We accrue a liability if the likelihood of an adverse
outcome is probable and the amount is reasonably
estimable. We re-evaluate these assessments on a
quarterly basis or as new material information
becomes available to determine whether a liability
should be established or if any existing liability
should be adjusted.
We have not made any material changes in the
accounting methodology used to establish our
liability for claims and contingencies over the past
three years.
Our liability for claims and contingencies contains
uncertainties because the eventual outcome will
result from future events. Additionally, the
determination of current accruals requires
estimates and judgments related to future changes
in facts and circumstances, differing
interpretations of the law, assessments of the
amount of damages, and the effectiveness of
strategies and other factors beyond our control.
We have no reason to believe that there will be a
material change in our accrual or the assumptions
we use to establish the accrual for claims and
contingencies. However, if actual results are not
consistent with our estimates or expectations of
the eventual outcomes of cases, we may be
exposed to gains or losses that could be material
and our cash flow could be materially impacted.

We account for income taxes using the asset and
liability method. Under this method, the amount of
taxes currently payable or refundable is accrued.
Our accounting methodology for calculating our
tax liabilities contains uncertainties because our
judgments may change as a result of evaluation of
new information not previously available.
We have no reason to believe that there will be a
material change in our tax related balances.

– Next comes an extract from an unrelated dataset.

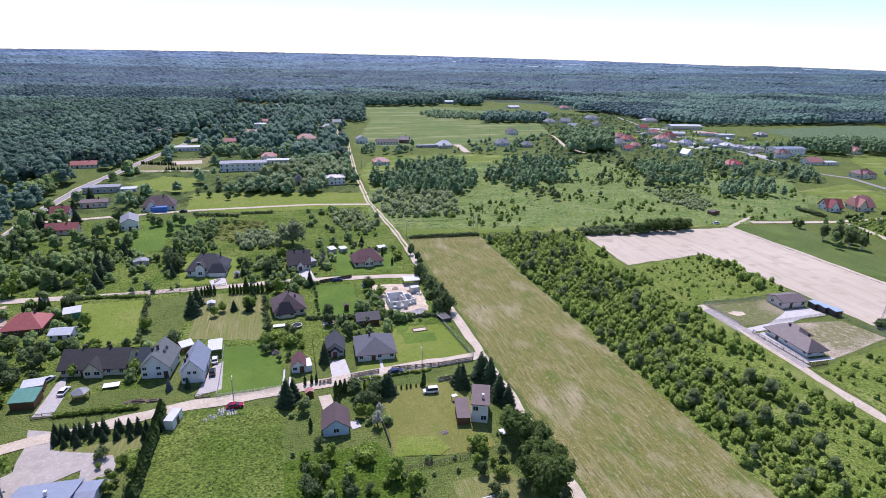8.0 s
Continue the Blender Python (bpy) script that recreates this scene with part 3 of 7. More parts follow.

However, due to the complexity of some of these
uncertainties, the ultimate resolution may result in
a payment that is materially different from the
current estimate of our tax liabilities.

Deferred tax assets and liabilities are recognized for
the estimated future tax consequences of temporary
differences that currently exist between the tax basis
and the financial reporting basis of our assets and
liabilities. Deferred tax assets and liabilities are
measured using the enacted tax rates in effect in the
years when those temporary differences are expected
to reverse. The effect on deferred taxes from a
change in tax rate is recognized in earnings in the
period that includes the enactment date of the
change.
Our deferred tax asset and liability balances
contain uncertainty because changes in tax laws
and rates may differ from estimates and judgments
made by management.
We have no reason to believe that our results of
operations will differ materially from our current
expectations. However, if future tax rates are
changed or if actual results are not consistent with
our estimates, we may need to adjust the carrying
value of our deferred tax balances. An increase or
decrease in the valuation allowance would result
in a respective increase or decrease in our effective
tax rate in the period the increase occurs.